Ik heb me hier tegen verlenging verzet, zo lang het op de agenda heeft gestaan, omdat het duidelijk was dat het in de Afghaanse oorlog onze grote bondgenoot voortdurend aan een geloofwaardige strategie heeft ontbroken. Vorig jaar kwam Obama met nieuwe denkbeelden. Eerst vijftienduizend Amerikanen en nog wat soldaten van de bondgenoten erbij, en dan, in 2011 een begin van de ontruiming. Terwijl ik dit schrijf, is het Amerikaanse leger bezig Marjah, een stad van tachtigduizend inwoners, te veroveren. Er verschijnen geen reportages van het front in de media. Worden daar de Taliban verslagen? Wie zal het zeggen. Maar tegelijkertijd worden er verwoestingen aangericht, komen er stromen vluchtelingen. Worden daarmee de hearts and minds van de Afghanen gewonnen? Of is het verzet alleen ‘opgelost’, zoals gebruikelijk, om op andere plaatsen bermbommen te leggen en zelfmoordenaars op pad te sturen? Dat weten we over een half jaar.
Intussen heeft minister van Defensie Robert Gates heel Europa de les gelezen. Hij is bang dat hier een soort pacifisme de kop opsteekt. De Europeanen ‘demilitariseren zichzelf’. Time wijdt deze week zijn omslagverhaal aan het Europa dat op dwaalwegen is. Er wordt een Europese diplomaat geciteerd die het heeft over de ‘inertie’ als het gaat om de nieuwe gevaren die het werelddeel bedreigen.

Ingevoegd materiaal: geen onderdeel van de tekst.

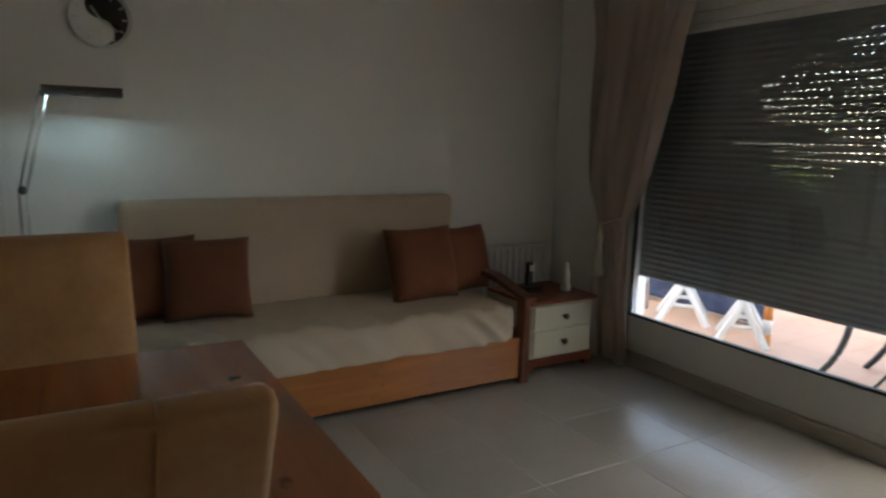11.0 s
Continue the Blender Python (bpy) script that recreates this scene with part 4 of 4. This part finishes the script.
bm = bmesh.new()
pts = [(-2.16 + 0.165 * math.cos(i * math.tau / 20), 6.20 + 0.165 * math.sin(i * math.tau / 20), 0.33) for i in range(21)]
tube(bm, pts, 0.009, 6)
part("lower_ring", bm, M["chair_metal"], tt, "", True)


def garden_chair():
    """Faces -x, centred on the seat."""
    t = thing("garden_chair", (0, 0, 0), "grey metal garden armchair with a cream sling seat", "chair", "garden chairs on the terrace")
    W = 0.215
    for s in (-1, 1):
        y = s * W
        bm = bmesh.new()
        tube(bm, curve_pts([(0.30, y * 0.86, 0.955), (0.255, y * 0.93, 0.80), (0.20, y, 0.58), (0.165, y, 0.42), (0.19, y, 0.26), (0.25, y, 0.12), (0.335, y, 0.0)], 5), 0.019, 8)
        part("rear_leg", bm, M["chair_metal"], t, "curved back post and leg", True)
        bm = bmesh.new()
        tube(bm, curve_pts([(0.225, y, 0.62), (0.08, y * 1.12, 0.655), (-0.14, y * 1.14, 0.645), (-0.245, y * 1.12, 0.60), (-0.225, y * 1.08, 0.45), (-0.20, y * 1.03, 0.30), (-0.265, y, 0.0)], 5), 0.016, 8)
        part("arm", bm, M["chair_metal"], t, "curved arm and front leg", True)
        bm = bmesh.new()
        tube(bm, curve_pts([(0.165, y * 0.98, 0.40), (0.0, y * 0.98, 0.385), (-0.215, y * 0.98, 0.425)], 5), 0.014, 8)
        part("seat_rail", bm, M["chair_metal"], t, "", True)
        bm = bmesh.new()
        tube(bm, curve_pts([(-0.20, y, 0.36), (-0.10, y, 0.18), (0.02, y, 0.0)], 5), 0.010, 8)
        part("brace", bm, M["chair_metal"], t, "", True)
    bm = bmesh.new()
    tube(bm, curve_pts([(0.30, -W * 0.86, 0.955), (0.31, -W * 0.4, 0.985), (0.31, W * 0.4, 0.985), (0.30, W * 0.86, 0.955)], 5), 0.016, 8)
    part("top_bar", bm, M["chair_metal"], t, "", True)
    bm = bmesh.new()
    prof = curve_pts([(0.292, 0.93, 0), (0.25, 0.78, 0), (0.19, 0.56, 0), (0.145, 0.425, 0), (0.0, 0.375, 0), (-0.15, 0.395, 0), (-0.222, 0.415, 0)], 6)
    lo, hi = [], []
    for q in prof:
        for lst, d in ((lo, 0), (hi, 0.006)):
            lst.append([bm.verts.new((q.x - d * 0.7, y, q.y + d * 0.7)) for y in (-W + 0.012, -W * 0.4, W * 0.4, W - 0.012)])
    for g in (lo, hi):
        for a, b in zip(g, g[1:]):
            for i in range(3):
                bm.faces.new((a[i], a[i + 1], b[i + 1], b[i]))
    for a, b in zip(range(len(prof) - 1), range(1, len(prof))):
        bm.faces.new((lo[a][0], lo[b][0], hi[b][0], hi[a][0])), bm.faces.new((lo[a][3], lo[b][3], hi[b][3], hi[a][3]))
    bmesh.ops.recalc_face_normals(bm, faces=bm.faces)
    part("sling", bm, M["sling"], t, "cream woven sling", True)
    return t


gc = garden_chair()
gc.matrix_basis = pose(-1.741, 6.03, 0, 0, 0, -15)
for x, y, rz in ((-1.75, 6.68, -12), (-2.74, 5.98, 172), (-2.70, 6.76, 160)):
    copy_thing(gc, pose(x, y, 0, 0, 0, rz))

# folded sunbeds by the shuttered panel
sb = thing("sunbed", (-4.75, 6.3, 0), "folded chrome sunbed with a navy cushion on the terrace", "sunbed")
part("cushion", boxed(-5.75, -3.90, 6.40, 6.53, 0.03, 0.60, bevel=0.03, seg=2), M["blue_cloth"], sb, "navy cushion")
for i, z in enumerate((0.12, 0.20, 0.30)):
    bm = bmesh.new()
    x1 = -4.78 + 0.05 * i
    tube(bm, curve_pts([(-5.7, 6.08, z), (x1 - 0.08, 6.08, z), (x1 - 0.02, 6.09, z + 0.02), (x1, 6.11, z + 0.08), (x1, 6.14, z + 0.18)], 5), 0.011, 8)
    part("frame_tube", bm, M["steel"], sb, "bent chrome tube", True)
for x in (-5.6, -4.72):
    bm = bmesh.new()
    tube(bm, [(x, 6.11, 0.0), (x - 0.04, 6.15, 0.52)], 0.012, 8)
    part("leg", bm, M["steel"], sb, "chrome leg", True)


def trestle(x, y, rz, w, h, label):
    t = thing("folding_stand", (x, y, 0), label, "folding stand", "white folding stands on the terrace")
    for s in (-1, 1):
        bm = bmesh.new()
        for d in (-w, w):
            tube(bm, [(x + d, y + s * 0.20, 0.0), (x, y + s * 0.12, h)], 0.026, 6)
        tube(bm, [(x - w * 0.5, y + s * 0.16, h * 0.45), (x + w * 0.5, y + s * 0.16, h * 0.45)], 0.016, 6)
        part("a_frame", bm, M["white_plastic"], t, "white A-shaped legs")
    bm = bmesh.new()
    tube(bm, [(x, y - 0.14, h), (x, y + 0.14, h)], 0.026, 6)
    part("cross_bar", bm, M["white_plastic"], t)
    t.matrix_basis = Matrix.Translation((x, y, 0)) @ Matrix.Rotation(radians(rz), 4, "Z")


trestle(-4.36, 6.11, 40, 0.18, 0.32, "white folding stand beside the navy cushion")
trestle(-3.79, 6.05, 34, 0.16, 0.29, "white folding stand next to an orange pole")
pole = thing("striped_pole", (-3.59, 6.03, 0), "orange and white striped pole", "pole")
for i in range(5):
    bm = bmesh.new()
    lathe(bm, [(0.03, 0), (0.03, 0.10)], (-3.59, 6.03, i * 0.10), seg=14)
    part("stripe", bm, M["orange"] if i % 2 == 0 else M["white_plastic"], pole, "", True)


# ---- beyond the terrace ----
structure("ground", boxed(-400, 400, 7.9, 900, -3.2, -3.0), M["earth"], "dry ground falling away below the terrace", "ground")


def leaves(bm, c, r, n, size, rnd):
    for _ in range(n):
        d = Vector((rnd.gauss(0, 1), rnd.gauss(0, 1), rnd.gauss(0, 1))).normalized()
        p = Vector(c) + Vector((d.x * r[0], d.y * r[1], d.z * r[2])) * (rnd.random() ** 0.35)
        a, b = Vector((rnd.gauss(0, 1), rnd.gauss(0, 1), rnd.gauss(0, 0.6))).normalized(), Vector((rnd.gauss(0, 1), rnd.gauss(0, 1), rnd.gauss(0, 1))).normalized()
        b = (b - a * b.dot(a)).normalized()
        s = size * rnd.uniform(0.6, 1.3)
        vs = [bm.verts.new(p + q) for q in (-a * s, b * s * 0.42, a * s, -b * s * 0.42)]
        bm.faces.new(vs)


def tree(x, y, top, spread, seed):
    rnd = random.Random(seed)
    z0 = -3.0
    t = thing("tree", (x, y, z0), "leafy bright green tree below the terrace", "tree", "trees beyond the terrace")
    bm = bmesh.new()
    tube(bm, [(x, y, z0), (x + 0.05, y, z0 + (top - z0) * 0.35), (x + 0.1, y + 0.05, z0 + (top - z0) * 0.6)], 0.11, 8)
    for k in range(5):
        a = rnd.uniform(0, 6.28)
        tube(bm, [(x + 0.05, y, z0 + (top - z0) * 0.35), (x + spread * 0.5 * math.cos(a), y + spread * 0.5 * math.sin(a), z0 + (top - z0) * 0.72)], 0.04, 6)
    part("trunk", bm, M["bark"], t, "", True)
    bm = bmesh.new()
    for k in range(14):
        a, rr = rnd.uniform(0, 6.28), spread * rnd.uniform(0.1, 0.8)
        zz = z0 + (top - z0) * rnd.uniform(0.45, 0.9)
        leaves(bm, (x + rr * math.cos(a), y + rr * math.sin(a), zz), (spread * 0.42, spread * 0.42, (top - z0) * 0.12), 400, 0.085, rnd)
    part("crown", bm, M["leaf"], t, "uneven leafy crown")


rt = random.Random(12)
for i in range(25):
    tree(-12.5 + i * 0.66 + rt.uniform(-0.2, 0.2), 14.0 + (1.2 if i % 2 else -0.6) + rt.uniform(-0.4, 0.4), rt.uniform(0.95, 1.45), 1.0, 50 + i)


def villa(x, y, w, d, h, floors, label, pergola):
    t = thing("house", (x, y, -3), label, "house", "white houses across the valley")
    part("wall", boxed(x - w / 2, x + w / 2, y, y + d, -3, h), M["villa"], t)
    bm = bmesh.new()
    box(bm, x - w / 2 - 0.15, x + w / 2 + 0.15, y - 0.15, y + d + 0.15, h, h + 0.25)
    part("roof", bm, M["villa"], t)
    for f in range(floors):
        z = -2.0 + f * 2.9
        for k in range(max(2, int(w / 2.6))):
            wx = x - w / 2 + (k + 0.5) * w / max(2, int(w / 2.6))
            o = part("window", boxed(wx - 0.55, wx + 0.55, y - 0.05, y + 0.03, z, z + 1.4), M["villa"], t, "pale shutter surround")
            part("pane", boxed(wx - 0.45, wx + 0.45, y - 0.06, y - 0.045, z + 0.1, z + 1.3), M["villa"], o, "closed pale shutter")
    for px, pw, pz, fall in pergola:
        pz += 0.2
        bm = bmesh.new()
        n = max(5, int(pw / 0.3))
        for k in range(n):
            cx = px - pw / 2 + (k + 0.5) * pw / n
            prism(bm, [(cx + pw / n * 0.5 * math.cos(a), pz + 0.3 - fall * (k / n - 0.5) + 0.26 * math.sin(a)) for a in [j * math.pi / 6 for j in range(7)]], "y", y - 1.2, y + 1.5)
        r = part("canopy_roof", bm, M["roof_tile"], t, "clay tiled canopy")
        if pw > 2:
            part("post", boxed(px - 0.32 * pw - 0.10, px - 0.32 * pw + 0.10, y - 1.1, y - 0.9, min(pz - 0.9, h), pz + 0.3), M["bark"], r)


villa(-13.5, 42, 9, 8, 4.1, 2, "white rendered house with a small clay-tiled canopy", ((-14.3, 2.9, 5.0, 0.45), (-10.6, 0.8, 4.0, 0.1), (-9.65, 1.6, 2.0, 0.1)))
villa(-7.4, 44, 7, 8, 1.9, 2, "plain white rendered house beyond the trees", ())
villa(-5.5, 50, 9, 8, 3.5, 2, "white rendered house with a tiled roof terrace canopy", ((-8.2, 2.4, 4.35, 0.35),))
villa(-17.0, 38, 7.4, 7, 2.4, 1, "low white house with a tiled eave", ((-14.7, 1.3, 2.2, 0.08),))
villa(3.0, 46, 9, 8, 3.2, 2, "white rendered house beyond the trees", ((2.0, 2.5, 3.6, 0.3),))


# ---- floor tiles ----
S = 0.448
bm = bmesh.new()
g = 0.0008
lo = [bm.verts.new((a, b, -0.006)) for a, b in ((g, g), (S - g, g), (S - g, S - g), (g, S - g))]
mi = [bm.verts.new((v.co.x, v.co.y, -0.001)) for v in lo]
hi = [bm.verts.new((a, b, 0.0)) for a, b in ((g + 0.0012, g + 0.0012), (S - g - 0.0012, g + 0.0012), (S - g - 0.0012, S - g - 0.0012), (g + 0.0012, S - g - 0.0012))]
for a, b in ((lo, mi), (mi, hi)):
    for i in range(4):
        bm.faces.new((a[i], a[(i + 1) % 4], b[(i + 1) % 4], b[i]))
bm.faces.new(hi)
tile_mesh = mesh_of("tile", bm, M["tile"])
for i in range(-11, 3):
    for j in range(-12, 5):
        x, y = -1.056 + i * S, 3.067 + j * S
        if y + S < -2.2 or (y < -0.4 and x < -3.4) or x > -0.05:
            continue
        o = new("tile", tile_mesh)
        o.parent = floor
        o.location = (x, y, 0.0)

Dat het hier aan leiderschap ontbreekt, wie zal het tegenspreken. Maar heeft Amerika dat wel? Met een president wiens populariteit binnen een jaar gehalveerd is, tot zijn kruin in binnenlandse problemen verwikkeld is, het hoofd moet bieden aan de groeiende ultrareactionaire Tea Party-beweging? Als in Europa meer en meer wordt getwijfeld aan de Amerikaanse onderneming in Afghanistan, dan komt dat ook doordat na bijna negen jaar van experimentele oorlog we daar niets zijn opgeschoten, integendeel, een sterkere vijand tegenover ons vinden. Onder deze omstandigheden is het van Nederland te veel gevergd in een provincie nog eens voor leading nation te spelen.